Si les Constitutions sont des textes fondamentaux pour une nation, les lois pénales et surtout les codes pénaux, ont aussi beaucoup d’importance : ils concrétisent les libertés fondamentales. C’est pourquoi l’UE a insisté pour l’adoption d’un nouveau code pénal en Turquie.
Pourtant le maintien d’articles comme l’article 301 dans le code pénal, relatif à l’injure à l’identité turque, mécontente toujours. En effet, les nombreuses poursuites entamées ces dernières années contre journalistes, éditeurs et écrivains sont pointées du doigt par les organisations non gouvernementales.

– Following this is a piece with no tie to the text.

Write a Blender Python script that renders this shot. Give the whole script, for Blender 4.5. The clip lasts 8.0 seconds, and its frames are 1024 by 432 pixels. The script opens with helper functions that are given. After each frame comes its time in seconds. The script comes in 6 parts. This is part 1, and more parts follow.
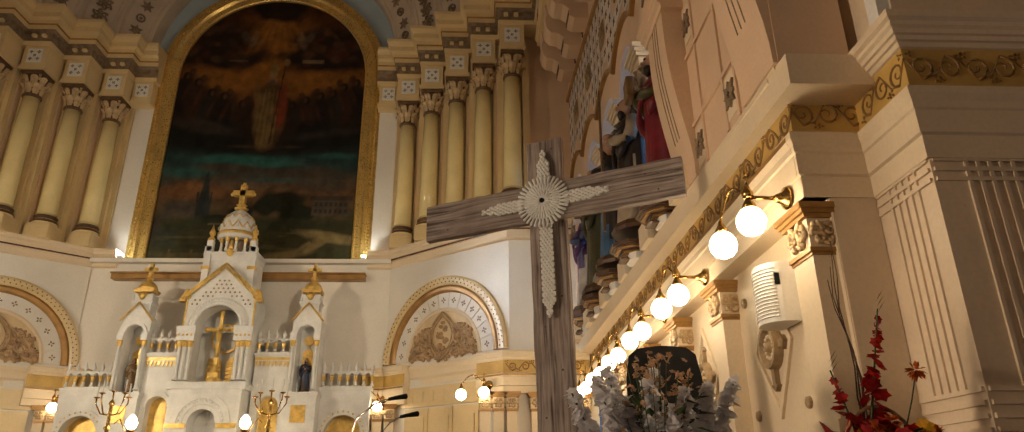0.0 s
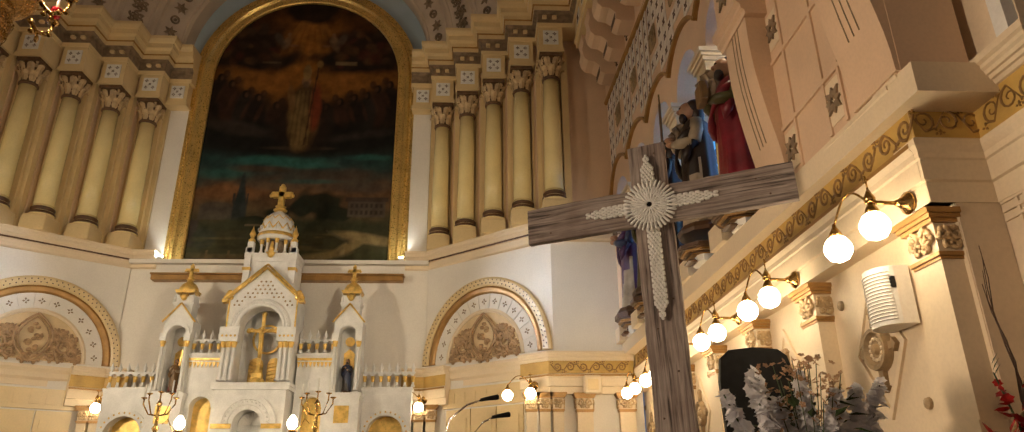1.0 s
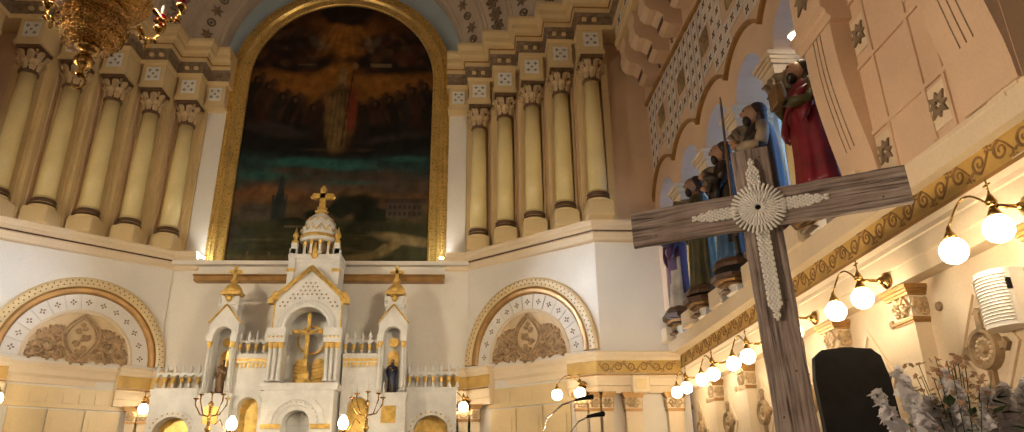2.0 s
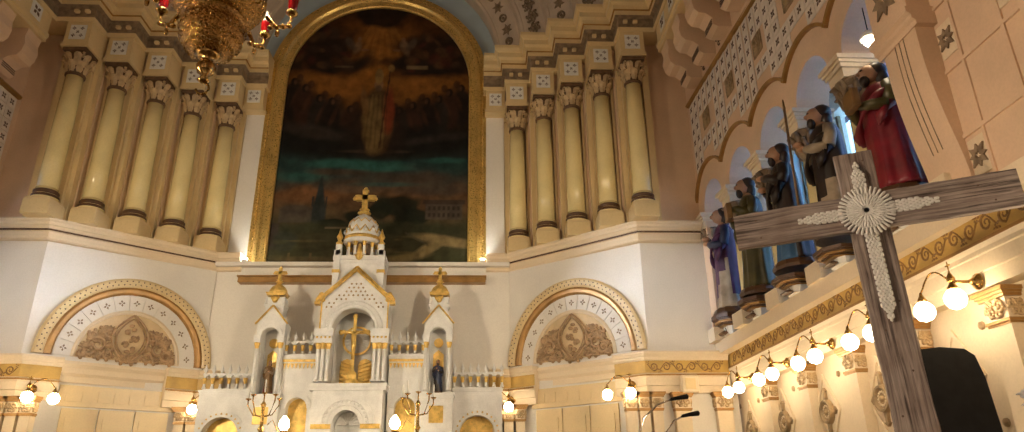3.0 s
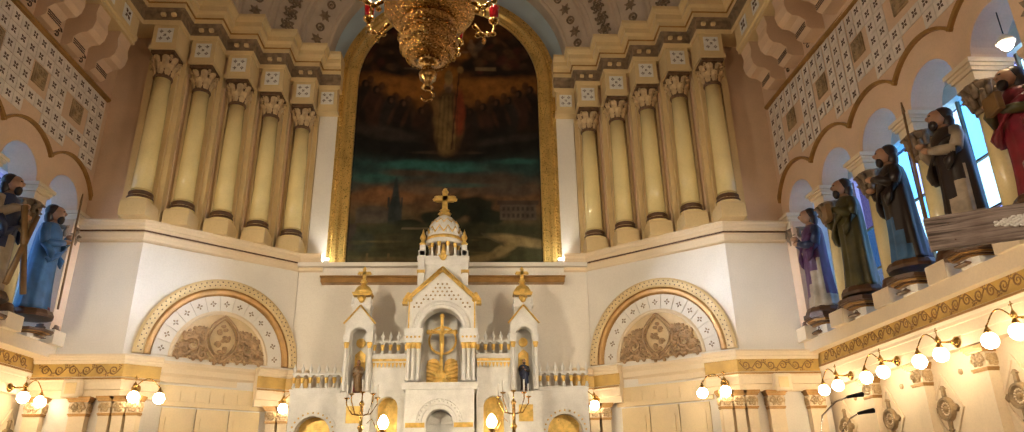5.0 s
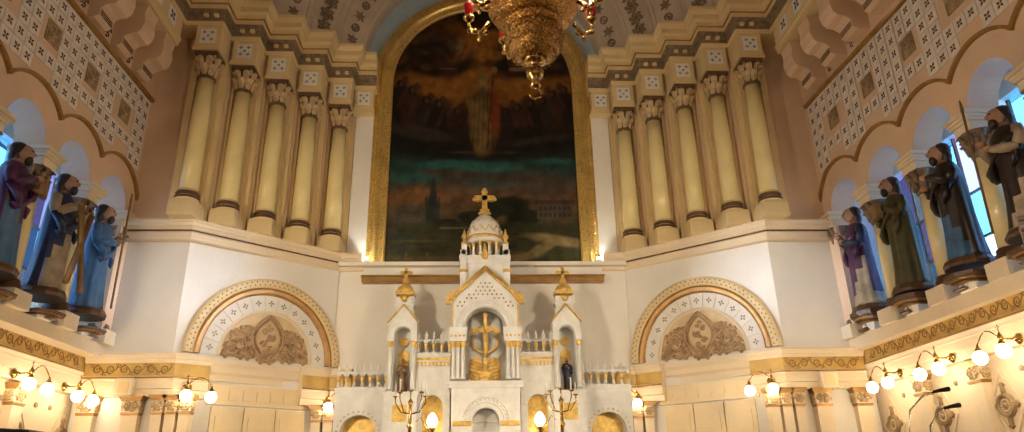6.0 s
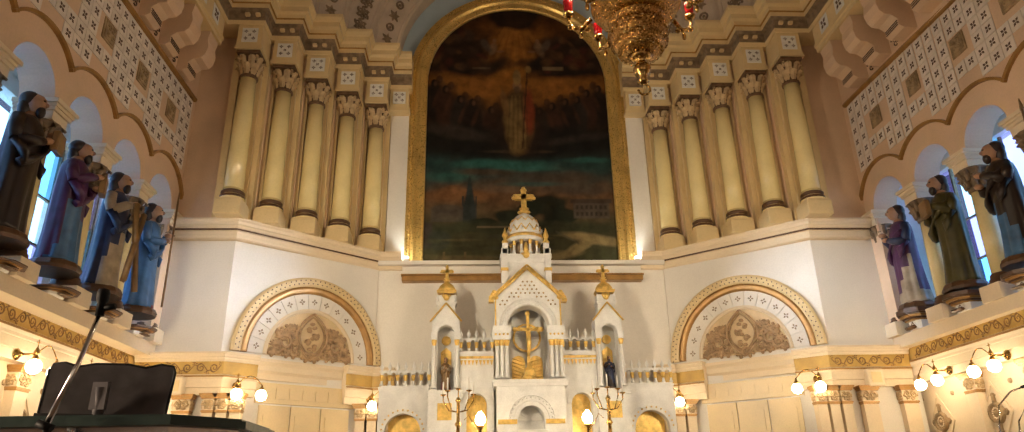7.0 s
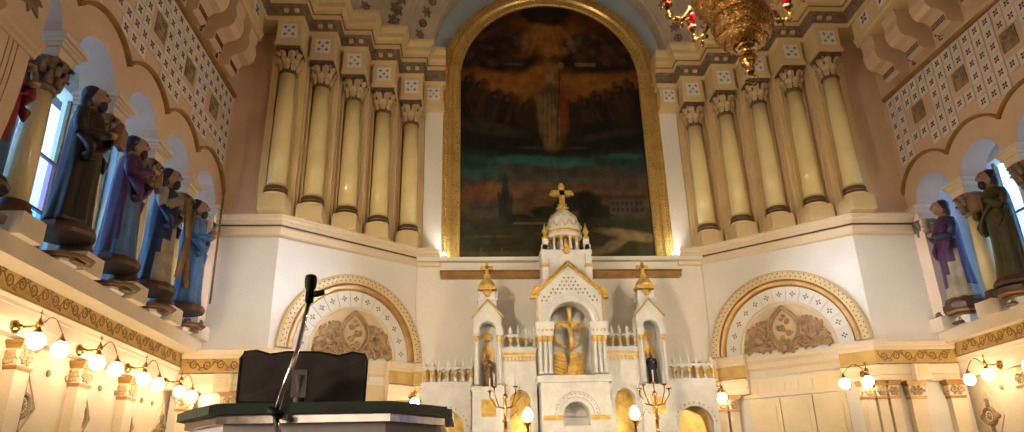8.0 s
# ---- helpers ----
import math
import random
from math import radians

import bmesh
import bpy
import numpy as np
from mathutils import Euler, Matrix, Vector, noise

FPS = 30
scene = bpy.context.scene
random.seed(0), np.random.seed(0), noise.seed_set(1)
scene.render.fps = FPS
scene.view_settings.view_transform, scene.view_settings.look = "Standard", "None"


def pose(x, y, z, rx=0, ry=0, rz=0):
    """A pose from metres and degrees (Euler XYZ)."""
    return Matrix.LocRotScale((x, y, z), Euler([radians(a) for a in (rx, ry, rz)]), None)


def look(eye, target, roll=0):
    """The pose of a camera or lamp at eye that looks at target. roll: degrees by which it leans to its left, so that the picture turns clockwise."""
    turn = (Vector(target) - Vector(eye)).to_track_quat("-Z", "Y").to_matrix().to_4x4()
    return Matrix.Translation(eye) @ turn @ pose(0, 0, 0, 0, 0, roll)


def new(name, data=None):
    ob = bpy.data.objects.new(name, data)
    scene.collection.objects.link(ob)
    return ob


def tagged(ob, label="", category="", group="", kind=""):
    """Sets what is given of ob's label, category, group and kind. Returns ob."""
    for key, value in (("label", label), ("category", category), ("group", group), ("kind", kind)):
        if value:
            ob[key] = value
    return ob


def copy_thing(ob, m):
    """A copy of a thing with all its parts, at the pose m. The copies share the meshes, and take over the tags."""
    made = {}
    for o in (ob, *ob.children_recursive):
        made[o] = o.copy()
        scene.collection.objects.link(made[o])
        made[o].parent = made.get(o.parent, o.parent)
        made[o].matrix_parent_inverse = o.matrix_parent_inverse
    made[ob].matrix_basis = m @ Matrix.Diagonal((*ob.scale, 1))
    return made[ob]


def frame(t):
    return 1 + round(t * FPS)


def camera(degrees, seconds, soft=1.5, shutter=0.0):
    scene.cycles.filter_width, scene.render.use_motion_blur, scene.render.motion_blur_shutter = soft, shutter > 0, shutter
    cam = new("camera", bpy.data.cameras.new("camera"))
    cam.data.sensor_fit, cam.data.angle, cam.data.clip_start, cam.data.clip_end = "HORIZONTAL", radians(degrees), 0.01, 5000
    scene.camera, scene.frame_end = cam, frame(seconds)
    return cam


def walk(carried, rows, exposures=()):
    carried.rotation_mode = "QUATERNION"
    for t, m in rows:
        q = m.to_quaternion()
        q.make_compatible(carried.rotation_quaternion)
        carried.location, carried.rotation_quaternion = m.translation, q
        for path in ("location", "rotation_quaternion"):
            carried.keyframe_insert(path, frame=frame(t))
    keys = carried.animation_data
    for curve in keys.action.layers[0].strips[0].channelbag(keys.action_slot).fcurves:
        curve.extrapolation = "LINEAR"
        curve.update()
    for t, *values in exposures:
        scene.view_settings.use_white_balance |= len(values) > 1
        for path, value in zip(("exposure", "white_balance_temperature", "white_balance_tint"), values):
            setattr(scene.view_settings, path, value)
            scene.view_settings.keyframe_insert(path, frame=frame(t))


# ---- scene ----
cam = camera(71.8, 8.0, soft=1.1)
PATH = [
    (0, (4.822, 0.726, 1.735), (4.907, 2.585, 2.468), -0.5),
    (0.5, (4.433, 0.716, 1.755), (4.521, 2.574, 2.489), -0.4),
    (1, (4.019, 0.682, 1.735), (4.11, 2.54, 2.469), -0.5),
    (1.5, (3.604, 0.654, 1.734), (3.697, 2.513, 2.467), -0.6),
    (3, (2.309, 0.565, 1.729), (2.407, 2.423, 2.462), -0.8),
    (3.5, (1.897, 0.562, 1.742), (1.994, 2.421, 2.474), -0.8),
    (4, (1.503, 0.513, 1.738), (1.599, 2.372, 2.469), -0.9),
    (5.5, (0.233, 0.499, 1.718), (0.337, 2.358, 2.448), -1.0),
    (6, (-0.173, 0.496, 1.689), (-0.07, 2.354, 2.422), -1.1),
    (6.5, (-0.598, 0.508, 1.669), (-0.493, 2.366, 2.402), -1.1),
    (7, (-1.02, 0.53, 1.659), (-0.912, 2.387, 2.394), -1.2),
    (7.5, (-1.416, 0.55, 1.653), (-1.307, 2.408, 2.385), -1.2),
    (8, (-1.852, 0.628, 1.637), (-1.738, 2.486, 2.369), -1.4),
]
walk(cam, [(t, look(eye, target, roll)) for t, eye, target, roll in PATH],
     exposures=[(0, -0.66), (1, -0.52), (1.5, -0.42), (3, -0.27), (4, -0.2), (5.5, -0.1), (8, -0.08)])

# ---- light ----
world = bpy.data.worlds.new("world")
scene.world = world
world.use_nodes = True
wbg = world.node_tree.nodes["Background"]
wbg.inputs["Color"].default_value = (0.45, 0.6, 1.0, 1)
wbg.inputs["Strength"].default_value = 0.3
GLOBE = 34.0
SKYGLOW = 3.0


def area(name, m, sx, sy, watts, colour):
    d = bpy.data.lights.new(name, "AREA")
    d.shape, d.size, d.size_y, d.energy, d.color = "RECTANGLE", sx, sy, watts, colour
    ob = new(name, d)
    ob.matrix_world = m
    return ob


# added warm fill lights, unseen behind and beside the camera, for the nave's light
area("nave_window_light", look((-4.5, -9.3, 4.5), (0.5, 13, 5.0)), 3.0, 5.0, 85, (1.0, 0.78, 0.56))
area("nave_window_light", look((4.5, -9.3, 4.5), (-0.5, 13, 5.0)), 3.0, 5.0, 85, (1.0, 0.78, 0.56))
# unseen fill from the west, narrowed onto the east pier and flowers
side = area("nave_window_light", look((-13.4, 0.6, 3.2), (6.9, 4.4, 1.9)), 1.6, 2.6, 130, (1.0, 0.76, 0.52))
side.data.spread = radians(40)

# added fill lights without fixtures, unseen, turned to the altar to brighten the apse
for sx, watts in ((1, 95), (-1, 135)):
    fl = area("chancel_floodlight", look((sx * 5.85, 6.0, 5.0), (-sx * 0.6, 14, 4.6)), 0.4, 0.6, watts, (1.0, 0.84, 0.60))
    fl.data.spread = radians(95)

# daylight in the gallery windows, falling across on the return walls
for sx in (1, -1):
    dl = area("gallery_window_daylight", look((sx * 7.08, 9.46, 6.72), (-sx * 5.9, 12.8, 5.1)), 0.3, 0.25, 11, (0.78, 0.87, 1.0))
    dl.data.spread = radians(15)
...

Le gouvernement subit des pressions de la part des activistes et des intellectuels turcs mais aussi de la part de l’Europe qui guette attentivement la situation des droits de l’Homme et son évolution. Tous ont condamné à maintes reprises les restrictions concernant, non seulement la liberté d’expression, mais aussi la liberté de la presse. Ces restrictions constituent en effet des violations incontestables des standards internationaux, notamment du Pacte international relatif aux droits civils et politiques, ratifié par la Turquie en 2003.
Héritage idéologique
En considérant l’exposé des motifs de l’article 301, le ciment idéologique sur lequel il repose est mis en évidence tout comme les débats qu’il suscite. L’action d’injurier publiquement la nation turque, la République, la Grande Assemblée Turque tout comme le gouvernement, les organes du pouvoir judiciaire, les forces militaires ou de sûreté de l’Etat constitue un délit. Le concept controversé de « turcité », évoque ainsi « l’existence commune » à tous les Turcs de par leur culture commune et cela quel que soit le lieu où ils résident. Aussi cette « existence » est plus large que le concept de nation turque et comprendrait les peuples vivant à l’extérieur de la Turquie et possédant la même culture. Par injure, on entend ici les actions portant atteinte à l’honneur et aux valeurs des instances citées. De plus, on justifie des peines plus lourdes « proportionnellement » au caractère de la diffamation, en fonction du lieu où elle a été commise et de son auteur. Autrement dit, si le délit est commis par un citoyen turc à l’étranger, la peine sera plus lourde.
Nombreux sont les opposants à l’article 301 qui renvoient au caractère anticonstitutionnel de la notion de « turcité » présent dans cet article et dans l’exposé des motifs. Pour eux, il reste inacceptable dans une démocratie moderne, d’autoriser et de légaliser une conception « ethniciste » et nationaliste de la nation. À cet effet, ils proposent de remplacer le mot « turcité » par l’expression « la nation de la Turquie » (Türkiye Halkini) dans laquelle n’apparaît selon eux aucune discrimination ethnique ou religieuse.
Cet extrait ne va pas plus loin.